Electronics and automation can make the grid easier and cheaper to operate by having the inverter algorithms do what is required in that location to maintain grid stability. It will require changing grid architecture, changing investments, changing regulatory treatment of those investments. The Economist author is hopeful that it will yield a cleaner and cheaper grid:
... the world’s grids have to change if the world is to decarbonise at the rate climate policies demand. That change will necessarily be complex and costly, whatever the technology, with investment measured in tens of trillions of dollars. But it is worth noting that, done properly, this huge and necessary shift will not simply allow the world to continue as it did when burning fossil fuels. By making energy easier to move around than ever before and allowing the most cost-efficient generation to capture more of the market, it will over time make that power cheaper. Robust grids to which cheap generation can be added easily will be able to provide an energy abundance today’s fuels never could.

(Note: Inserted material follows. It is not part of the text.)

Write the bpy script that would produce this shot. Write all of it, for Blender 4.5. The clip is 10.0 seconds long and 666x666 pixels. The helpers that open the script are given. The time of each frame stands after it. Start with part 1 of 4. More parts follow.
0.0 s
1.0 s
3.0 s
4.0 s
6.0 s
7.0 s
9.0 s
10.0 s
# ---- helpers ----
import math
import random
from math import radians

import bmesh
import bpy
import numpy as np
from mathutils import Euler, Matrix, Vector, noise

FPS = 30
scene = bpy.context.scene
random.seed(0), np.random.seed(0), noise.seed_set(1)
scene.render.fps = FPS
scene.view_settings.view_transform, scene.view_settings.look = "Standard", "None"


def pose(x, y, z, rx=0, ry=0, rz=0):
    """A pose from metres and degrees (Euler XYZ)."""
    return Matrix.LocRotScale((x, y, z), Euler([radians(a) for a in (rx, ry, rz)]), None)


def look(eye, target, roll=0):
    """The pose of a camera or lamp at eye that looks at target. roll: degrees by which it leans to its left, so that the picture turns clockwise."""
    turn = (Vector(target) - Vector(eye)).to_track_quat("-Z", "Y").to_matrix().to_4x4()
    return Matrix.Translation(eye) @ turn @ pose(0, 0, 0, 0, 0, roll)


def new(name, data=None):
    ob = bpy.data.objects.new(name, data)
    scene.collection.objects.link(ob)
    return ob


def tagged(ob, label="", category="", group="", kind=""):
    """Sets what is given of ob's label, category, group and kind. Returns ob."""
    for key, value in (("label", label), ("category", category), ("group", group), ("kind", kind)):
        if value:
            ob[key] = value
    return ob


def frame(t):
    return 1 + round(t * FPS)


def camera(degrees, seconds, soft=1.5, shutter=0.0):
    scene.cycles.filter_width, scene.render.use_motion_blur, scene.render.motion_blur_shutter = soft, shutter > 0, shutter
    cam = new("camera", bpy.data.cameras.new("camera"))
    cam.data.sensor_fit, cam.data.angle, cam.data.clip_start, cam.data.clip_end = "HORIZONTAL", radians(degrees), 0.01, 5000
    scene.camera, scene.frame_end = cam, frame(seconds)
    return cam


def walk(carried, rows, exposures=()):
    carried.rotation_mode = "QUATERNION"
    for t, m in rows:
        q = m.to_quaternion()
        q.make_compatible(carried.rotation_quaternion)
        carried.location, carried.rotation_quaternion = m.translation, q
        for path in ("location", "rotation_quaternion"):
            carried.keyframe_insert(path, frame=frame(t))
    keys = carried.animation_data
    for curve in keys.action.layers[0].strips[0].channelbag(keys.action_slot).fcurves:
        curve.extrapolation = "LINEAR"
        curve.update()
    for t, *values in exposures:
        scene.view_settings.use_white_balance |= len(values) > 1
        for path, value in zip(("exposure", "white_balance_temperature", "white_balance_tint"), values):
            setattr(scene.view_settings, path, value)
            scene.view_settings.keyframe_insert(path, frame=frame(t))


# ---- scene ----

This set of essays opens up as many questions as it resolves: Does it matter than traditional generation is not intermittent and is therefore more reliable [ed.: is that true?]? How much do all of these system changes cost, and are they worth the investment? If so, who pays, who receives the benefits, and in the case of something like transmission investment, how best to align local community incentives with building that transmission? What legacy assumptions are embedded in "the way we've always done it" that we really should question carefully? Understanding these new technologies and their capabilities inform our thinking through those questions.
Thank you for this explainer. I think most don't appreciate the complexity of the infrastructure that supplies their home or business.
Hmm. Now I understand why State Grid's AI lab is in the world's Top Ten. I'm so glad we sold them our UHV transmission technology when we did. Saved a fortune on R&D. We win again!